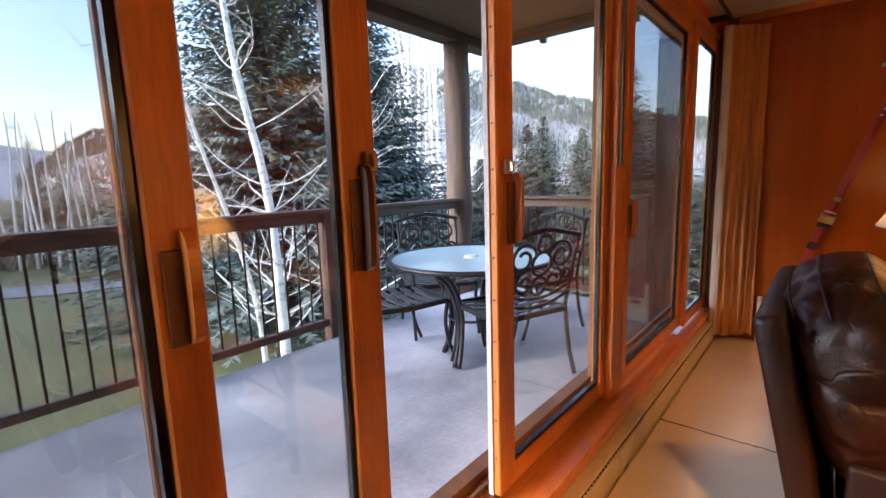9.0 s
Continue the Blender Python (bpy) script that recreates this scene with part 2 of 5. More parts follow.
LEAFPAPER = mat("olive_print", (0.17, 0.14, 0.06), (0.34, 0.28, 0.14), 4, 0.7, 0.0, fine=30, tone=0.35)
CREAMPAPER = mat("cream_print", (0.66, 0.60, 0.44), (0.72, 0.66, 0.50), 4, 0.7, 0.0, fine=30, tone=0.08)
DARKINK = mat("dark_leaf_ink", (0.035, 0.030, 0.018), (0.07, 0.055, 0.03), 20, 0.7, 0.0)
SKIRED = mat("red_ski_lacquer", (0.24, 0.014, 0.006), (0.33, 0.022, 0.008), 3, 0.3, 0.05, stretch=(5, 5, 0.5), coat=0.4)
WAX = mat("ivory_wax", (0.62, 0.46, 0.22), (0.70, 0.54, 0.28), 8, 0.55, 0.05)
GREENWAX = mat("teal_wax", (0.015, 0.10, 0.085), (0.025, 0.14, 0.12), 8, 0.5, 0.05)
WHITEPLASTIC = mat("white_plastic", (0.70, 0.68, 0.62), (0.74, 0.72, 0.66), 10, 0.45, 0.03)
BLACKPLASTIC = mat("gloss_black_plastic", (0.006, 0.006, 0.006), (0.010, 0.010, 0.010), 10, 0.2, 0.0)
SCREEN = mat("dark_lcd_screen", (0.004, 0.004, 0.005), (0.006, 0.006, 0.007), 4, 0.08, 0.0, fine=8, uneven=0.04)
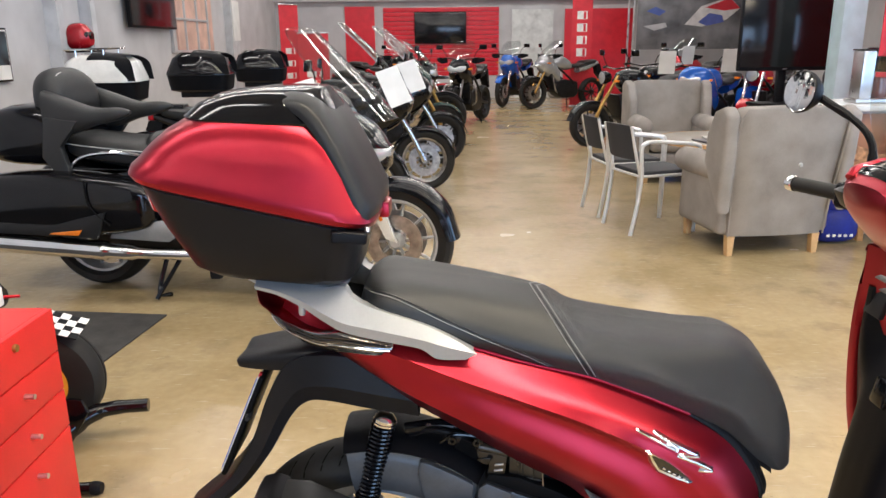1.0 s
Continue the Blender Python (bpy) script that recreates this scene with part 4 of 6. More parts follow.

-------

**What to do:**
Scan the entries above for the word "script" and collect each line holding it.

**Answer to this problem:**
Continue the Blender Python (bpy) script that recreates this scene with part 2 of 5. More parts follow.
Continue the Blender Python (bpy) script that recreates this scene with part 4 of 6. More parts follow.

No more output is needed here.